Timeseries is an AbstractVector, a wrapper, that wraps a vector and a time vector. It has two concrete subtypes, an evenly and unevenly sampeld. The goal is to allow to ways to access Timeseries: by index, or by time. We can rely on Interpolations.jl to access the unevenly sampled version via interpolating.

The WindowViewers then produce views over timeseries with a given window an stride, in real time units, or integer units for convenience if the timeseris is evenly sampled.

The main takeaway here is that TransitionIndicators.jl will not care at all whether the timeseries is evenly sampled or not, because it gets in a Timeseries and a window viewer, with windows always defined in real time units. Thus, TransitionIndicators.jl works as it does now being agnostic to the nature of the timeseries. I think this is the best design.
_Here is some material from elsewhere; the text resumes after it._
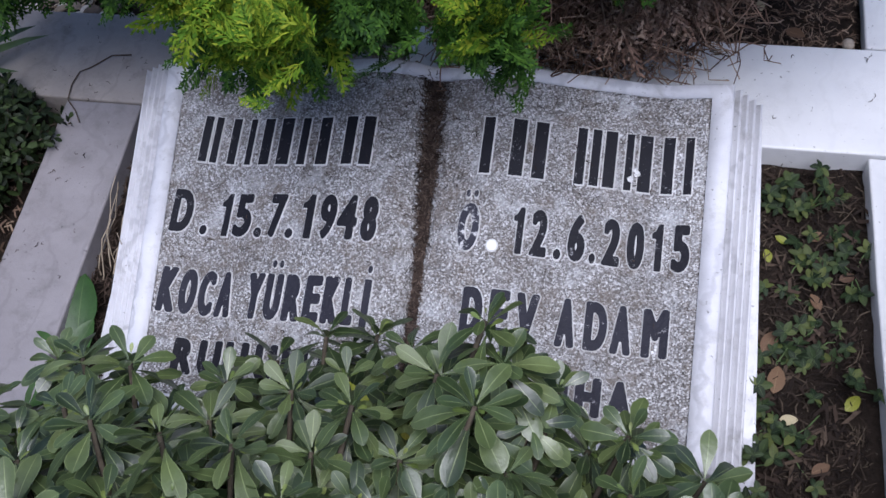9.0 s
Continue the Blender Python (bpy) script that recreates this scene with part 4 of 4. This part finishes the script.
# ---- weeds in the bed beside the book ----
def weed(x, y, seed, lift):
    """A low creeping plant: five toothed leaflets on each stalk."""
    r = np.random.RandomState(seed)
    z = ground_z(x, y)
    root = thing("creeping_weed", (x, y, z), "low green creeping weed with five-part leaves on the soil", "weed", "weeds in the bed")
    at, along, face, size, rods = [], [], [], [], []
    for k in range(r.randint(2, 5)):
        c = np.array([x + r.normal(0, 0.016), y + r.normal(0, 0.016), z + lift * r.uniform(0.5, 1.3)])
        rods.append(tube(wander((x, y, z - 0.004), c, 4, 0.002, r), 0.0011, 0.0008, 4))
        lean = unit(np.array([r.normal(0, 0.3), r.normal(-0.1, 0.3), 1.0]))
        spin, big = r.uniform(0, 6.28), r.uniform(0.011, 0.018)
        e = unit(np.cross(lean, [0.2, 0.9, 0.1]))
        g = np.cross(lean, e)
        for j in range(5):
            a = spin + (j - 2) * 1.12
            d = e * math.cos(a) + g * math.sin(a)
            at.append(c), along.append(d + lean * r.uniform(-0.05, 0.3)), face.append(lean + r.normal(0, 0.12, 3)), size.append(big * (1 - 0.12 * abs(j - 2)))
    v, f, u = strewn(BROAD_LEAVES, np.array(at), turns(along, face), np.array(size))
    hang("foliage", raw_mesh("foliage", v, f, WEED, u), root, "", "stuff")
    hang("stem_tuft", raw_mesh("stem_tuft", *gather(rods), WEED), root, "", "stuff")


spots = [(0.425, -0.45), (0.428, -0.40), (0.436, -0.30), (0.47, -0.285), (0.44, -0.255), (0.485, -0.06), (0.505, -0.035), (0.455, -0.05)]
while len(spots) < 50:
    p = (rng.uniform(0.425, 0.540), rng.uniform(-0.56, -0.012))
    spots.append(p)
for i, (x, y) in enumerate(spots):
    weed(x, y, 200 + i, 0.012 if i > 8 else 0.03)


def fallen(x, y, z, length, turn, data, pick, label, tip=0.15):
    v, f, u = BROAD_LEAVES[pick]
    ob = new("fallen_leaf", data[pick])
    a = radians(turn)
    r = turns(np.array([[math.cos(a), math.sin(a), tip]]), np.array([[0.1, -0.15, 1.0]]))[0]
    ob.matrix_world = Matrix([[*(r[k] * length), (x, y, z)[k]] for k in range(3)] + [[0, 0, 0, 1]])
    return tagged(ob, label, "leaf", "fallen leaves")


dry_data = [raw_mesh("fallen_leaf", v, f, DRY_LEAF, u) for v, f, u in BROAD_LEAVES]
pale_data = [raw_mesh("fallen_leaf", v, f, PALE_LEAF, u) for v, f, u in BROAD_LEAVES]
lime_data = [raw_mesh("fallen_leaf", v, f, LEAF_YELLOW, u) for v, f, u in BROAD_LEAVES]
for i, (x, y, s, t, d, lab) in enumerate((
        (0.448, -0.315, 0.055, 80, dry_data, "orange-brown dry leaf on the soil"), (0.435, -0.265, 0.050, 60, dry_data, "orange-brown dry leaf on the soil"),
        (0.525, -0.325, 0.040, 50, lime_data, "yellowed fallen leaf on the bed"), (0.455, -0.345, 0.034, 10, pale_data, "pale dry leaf on the bed"),
        (0.500, -0.20, 0.036, 120, dry_data, "brown curled leaf on the bed"), (0.520, -0.16, 0.034, 20, dry_data, "brown curled leaf on the bed"),
        (0.440, -0.145, 0.030, 100, lime_data, "yellowed fallen leaf on the bed"), (0.462, -0.115, 0.028, 150, lime_data, "yellowed fallen leaf on the bed"),
        (0.505, -0.10, 0.034, 200, dry_data, "brown curled leaf on the bed"), (0.49, -0.40, 0.036, 30, dry_data, "brown curled leaf on the bed"),
        (0.300, 0.205, 0.046, 70, pale_data, "pale dry leaf on the needle carpet"), (0.345, 0.202, 0.036, 10, dry_data, "brown dry leaf on the needle carpet"),
        (0.420, 0.240, 0.032, 100, pale_data, "pale dry leaf on the needle carpet"), (0.452, 0.206, 0.044, -25, dry_data, "tan dry leaf by the white kerb"),
        (0.50, 0.30, 0.026, 40, pale_data, "pale dry leaf on the needle carpet"), (0.80, 0.26, 0.03, 10, pale_data, "pale dry leaf on the flower bed"))):
    fallen(x, y, ground_z(x, y) + 0.008, s * 0.62, t, d, i % 3, lab)

bm = bmesh.new()
bmesh.ops.create_uvsphere(bm, u_segments=14, v_segments=9, radius=0.0085)
for v in bm.verts:
    v.co.z *= 0.75
    v.co *= 1 + 0.06 * noise.noise(v.co * 160)
for fc in bm.faces:
    fc.smooth = True
me = bpy.data.meshes.new("pebble")
bm.to_mesh(me)
bm.free()
me.materials.append(PEBBLE)
pebble = new("pebble", me)
pebble.location = (0.532, 0.190, ground_z(0.532, 0.190) + 0.006)
tagged(pebble, "small round pale pebble by the white kerb", "pebble", "pebbles")
for i in range(130):
    x, y = rng.uniform(-0.95, -0.42), 0.172 + abs(rng.normal(0, 0.07))
    m = pose(x, y, ground_z(x, y) + 0.006, 0, 0, rng.uniform(0, 360)) @ Matrix.Diagonal((*rng.uniform(0.5, 1.7, 2), 0.6, 1))
    c = copy_thing(pebble, m)
    tagged(c, "small tan pebble behind the grey kerb")

# ---- broad-leaved weed between the grey kerb and the book ----
dock = thing("broad_leaf_weed", (-0.385, -0.36, 0.08), "broad-leaved green weed in the gap beside the book", "weed")
for i, (x, y, z, along, s, k) in enumerate((
        (-0.380, -0.345, 0.080, (-0.12, 0.85, 0.30), 0.082, 0), (-0.372, -0.372, 0.085, (0.22, 0.55, 0.35), 0.048, 2), (-0.392, -0.372, 0.095, (-0.62, 0.30, 0.25), 0.040, 2),
        (-0.376, -0.392, 0.085, (-0.30, -0.75, 0.25), 0.064, 1), (-0.366, -0.385, 0.080, (0.42, -0.35, 0.3), 0.042, 0), (-0.388, -0.405, 0.080, (-0.55, -0.25, 0.35), 0.040, 2),
        (-0.376, -0.435, 0.075, (0.1, -0.7, 0.35), 0.050, 1), (-0.395, -0.440, 0.080, (-0.5, -0.4, 0.3), 0.042, 0))):
    v, f, u = strewn([BROAD_LEAVES[k]], np.array([(x, y, z + 0.02)]), turns(np.array([along]), np.array([(0.15, -0.25, 1.0)])), np.array([s]))
    hang("leaf", raw_mesh("leaf", v, f, DOCK, u), dock)
    hang("stalk", raw_mesh("stalk", *tube(wander((-0.385, -0.37, 0.07), (x, y, z + 0.02), 5, 0.003), 0.0022, 0.0014, 5), DOCK), dock)
straw = twiggy("straw", [(0.30, 0.24, 0.17), (0.48, 0.40, 0.30)])
stalks = thing("dry_stalks", (-0.372, -0.22, 0.08), "thin pale dry stalks leaning on the book", "twig")
for i in range(7):
    a = (-0.38 + rng.normal(0, 0.008), -0.26 + rng.normal(0, 0.02), 0.07)
    b = (-0.352 + rng.normal(0, 0.008), -0.185 + rng.normal(0, 0.03), rng.uniform(0.13, 0.18))
    hang("stalk", raw_mesh("stalk", *tube(wander(a, b, 7, 0.005), 0.0011, 0.0006, 4), straw), stalks)
twig = new("dry_twig", raw_mesh("dry_twig", *tube([(-0.478, -0.040, 0.1225), (-0.490, -0.022, 0.123), (-0.508, -0.004, 0.1235), (-0.512, 0.022, 0.123), (-0.508, 0.046, 0.123), (-0.492, 0.055, 0.124),
                                                 (-0.468, 0.076, 0.126), (-0.44, 0.080, 0.125)], 0.0008, 0.0012, 5), BARK))
tagged(twig, "crooked dry twig lying on the grey kerb", "twig")


# ---- cyclamens in the flower bed ----
def heart_shape():
    v, u, f = [(0, 0, 0)], [(0, 0)], []
    n = 22
    for i in range(n):
        a = i * 2 * math.pi / n
        r = 0.5 * (1 - 0.42 * math.exp(-((a - math.pi) / 0.34) ** 2))
        v.append((r * math.sin(a), r * math.cos(a) + 0.12, -0.10 * math.cos(2 * a) - 0.03))
        u.append((1.0, 0.5 + 0.5 * math.cos(a)))
    for i in range(0, n, 2):
        f.append((0, 1 + i, 1 + (i + 1) % n, 1 + (i + 2) % n))
    return np.array(v, float), np.array(f), np.array(u, float)


HEARTS = [heart_shape()]


def cyclamen(x, y, n, seed, blooms):
    r = np.random.RandomState(seed)
    z = ground_z(x, y)
    root = thing("cyclamen", (x, y, z), "cyclamen with silver-marked heart leaves" + (" and a magenta flower" if blooms else " and red stalks"), "flower", "cyclamens in the bed")
    for i in range(n):
        a = i * 2.4 + r.uniform(-0.3, 0.3)
        d = r.uniform(0.015, 0.062)
        c = np.array([x + d * math.cos(a), y + d * math.sin(a), z + r.uniform(0.03, 0.065)])
        hang("stalk", raw_mesh("stalk", *tube(wander((x, y, z - 0.003), c, 5, 0.002, r), 0.0017, 0.0013, 5), RED_STEM), root)
        out = np.array([math.cos(a), math.sin(a), 0])
        v, f, u = strewn(HEARTS, np.array([c]), turns(np.array([out + np.array([0, 0, -0.25])]), np.array([out * 0.45 + np.array([0, -0.2, 1.0])])), np.array([r.uniform(0.050, 0.068)]))
        hang("leaf", raw_mesh("leaf", v, f, CYCLAMEN, u), root)
    for i in range(0 if blooms else 12):
        c = np.array([x + r.normal(0.012, 0.014), y + r.normal(0.03, 0.014), z + r.uniform(0.05, 0.08)])
        hang("stalk", raw_mesh("stalk", *tube(wander((x, y + 0.01, z - 0.003), c, 5, 0.002, r), 0.0026, 0.0018, 5), RED_STEM), root)
    for bx, by, bz in blooms:
        top = np.array([bx, by, bz])
        hang("stalk", raw_mesh("stalk", *tube(wander((x, y, z), top, 6, 0.003, r), 0.0016, 0.0012, 5), RED_STEM), root)
        for k in range(5):
            a = k * 1.2566
            out = np.array([math.cos(a), math.sin(a), 1.3])
            v, f, u = strewn([BROAD_LEAVES[k % 3]], top[None], turns(out[None], np.array([[-math.cos(a), -math.sin(a), 0.8]])), np.array([0.029]))
            hang("petal", raw_mesh("petal", v, f, PETAL, u), root)


cyclamen(0.815, 0.640, 17, 1, ((0.722, 0.755, 0.150), (0.745, 0.775, 0.158), (0.760, 0.790, 0.155)))
cyclamen(0.800, 0.275, 12, 2, ())
cyclamen(0.80, 0.92, 10, 3, ((0.79, 0.93, 0.20),))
Datseris commented 1 year ago

it is unfortunate that you went though a lot of time to write your code, but I really think the best way forwards is to just rely on Interpolations.jl for creating windows of an unevenly sampled timeseries...

JanJereczek commented 1 year ago

From a design perspective I agree with you. This would be the easiest. However, one might want to avoid interpolation in some cases, as it biases e.g. the AR1-regression coefficient and the power density spectrum.

Going the way you propose means closing that option, but it might be a choice we want to make. Let's talk about it live at some point.

Datseris commented 1 year ago

However, one might want to avoid interpolation in some cases, as it biases e.g. the AR1-regression coefficient and the power density spectrum

Not sure what you mean here. Avoiding interpolation when? The user can choose to not construct the interpolation object, and rather just given in an abstract vector directly, in which case no interpolation would/coould happen.

JanJereczek commented 1 year ago

We can rely on Interpolations.jl to access the unevenly sampled version via interpolating.

I am referring to this sentence. I understood that you (always) want to access unevenly-spaced time series by interpolations. But maybe that was not your point. Let's talk about it live to make sure we understand each other.